■ **Your instructions**
Look for the line containing "Continue the Blender" in the listing below. Retype that line and every subsequent line through the last one, and only those.

■ **Material**
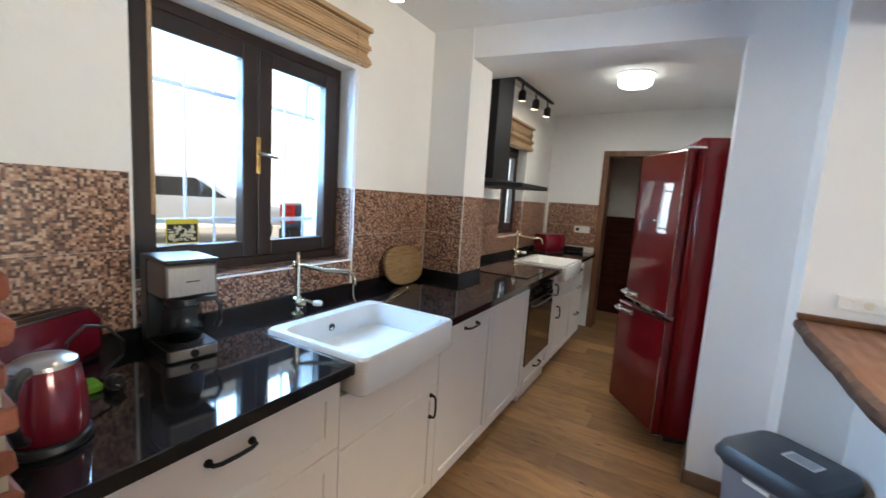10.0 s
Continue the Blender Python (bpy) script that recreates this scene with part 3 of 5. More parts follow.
def toaster(m, l, w, h, label):
    t = thing("toaster", label, "toaster", m, "red toasters")
    o = [rounded(-l / 2 + k, l / 2 - k, -w / 2 + j, w / 2 - j, r, 4) for k, j, r in ((0.006, 0.006, 0.02), (0, 0, 0.025), (0, 0, 0.025), (0.012, 0.018, 0.03))]
    part("shell", loft([(o[0], 0.012), (o[1], 0.03), (o[2], h - 0.03), (o[3], h)]), KETTLE_RED, t, smooth=True)
    part("foot_frame", box(-l / 2 + 0.015, l / 2 - 0.015, -w / 2 + 0.012, w / 2 - 0.012, 0.0, 0.0115), BLACK_PLASTIC, t)
    part("top_plate", box(-l / 2 + 0.025, l / 2 - 0.025, -w / 2 + 0.022, w / 2 - 0.022, h + 0.0005, h + 0.005, 0.002), STEEL, t, "steel top plate")
    for s in (-0.022, 0.022):
        part("slot", box(-l / 2 + 0.045, l / 2 - 0.045, s - 0.012, s + 0.012, h + 0.0052, h + 0.0066), BLACK_PLASTIC, t)
    part("lever", box(l / 2 + 0.0005, l / 2 + 0.02, -0.02, 0.02, h * 0.55, h * 0.55 + 0.014, 0.004), BLACK_PLASTIC, t, "black lever")
    part("dial", lathe([(0.016, 0), (0.015, 0.014)], 14, pose(l / 2 + 0.0005, 0, h * 0.25, 0, 90, 0)), CHROME, t, "chrome dial", True)
    return t


toaster(Matrix.Translation((-0.142, 3.060, 0.90)) @ pose(0, 0, 0, 0, 0, 116), 0.31, 0.115, 0.15, "dark red two-slot toaster near the kettle")
toaster(KM @ Matrix.Translation((-0.45, 4.36, 0.90)) @ pose(0, 0, 0, 0, 0, 65), 0.32, 0.20, 0.20, "bright red toaster in the far corner of the worktop")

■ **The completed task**
Continue the Blender Python (bpy) script that recreates this scene with part 3 of 5. More parts follow.
def toaster(m, l, w, h, label):
    t = thing("toaster", label, "toaster", m, "red toasters")
    o = [rounded(-l / 2 + k, l / 2 - k, -w / 2 + j, w / 2 - j, r, 4) for k, j, r in ((0.006, 0.006, 0.02), (0, 0, 0.025), (0, 0, 0.025), (0.012, 0.018, 0.03))]
    part("shell", loft([(o[0], 0.012), (o[1], 0.03), (o[2], h - 0.03), (o[3], h)]), KETTLE_RED, t, smooth=True)
    part("foot_frame", box(-l / 2 + 0.015, l / 2 - 0.015, -w / 2 + 0.012, w / 2 - 0.012, 0.0, 0.0115), BLACK_PLASTIC, t)
    part("top_plate", box(-l / 2 + 0.025, l / 2 - 0.025, -w / 2 + 0.022, w / 2 - 0.022, h + 0.0005, h + 0.005, 0.002), STEEL, t, "steel top plate")
    for s in (-0.022, 0.022):
        part("slot", box(-l / 2 + 0.045, l / 2 - 0.045, s - 0.012, s + 0.012, h + 0.0052, h + 0.0066), BLACK_PLASTIC, t)
    part("lever", box(l / 2 + 0.0005, l / 2 + 0.02, -0.02, 0.02, h * 0.55, h * 0.55 + 0.014, 0.004), BLACK_PLASTIC, t, "black lever")
    part("dial", lathe([(0.016, 0), (0.015, 0.014)], 14, pose(l / 2 + 0.0005, 0, h * 0.25, 0, 90, 0)), CHROME, t, "chrome dial", True)
    return t


toaster(Matrix.Translation((-0.142, 3.060, 0.90)) @ pose(0, 0, 0, 0, 0, 116), 0.31, 0.115, 0.15, "dark red two-slot toaster near the kettle")
toaster(KM @ Matrix.Translation((-0.45, 4.36, 0.90)) @ pose(0, 0, 0, 0, 0, 65), 0.32, 0.20, 0.20, "bright red toaster in the far corner of the worktop")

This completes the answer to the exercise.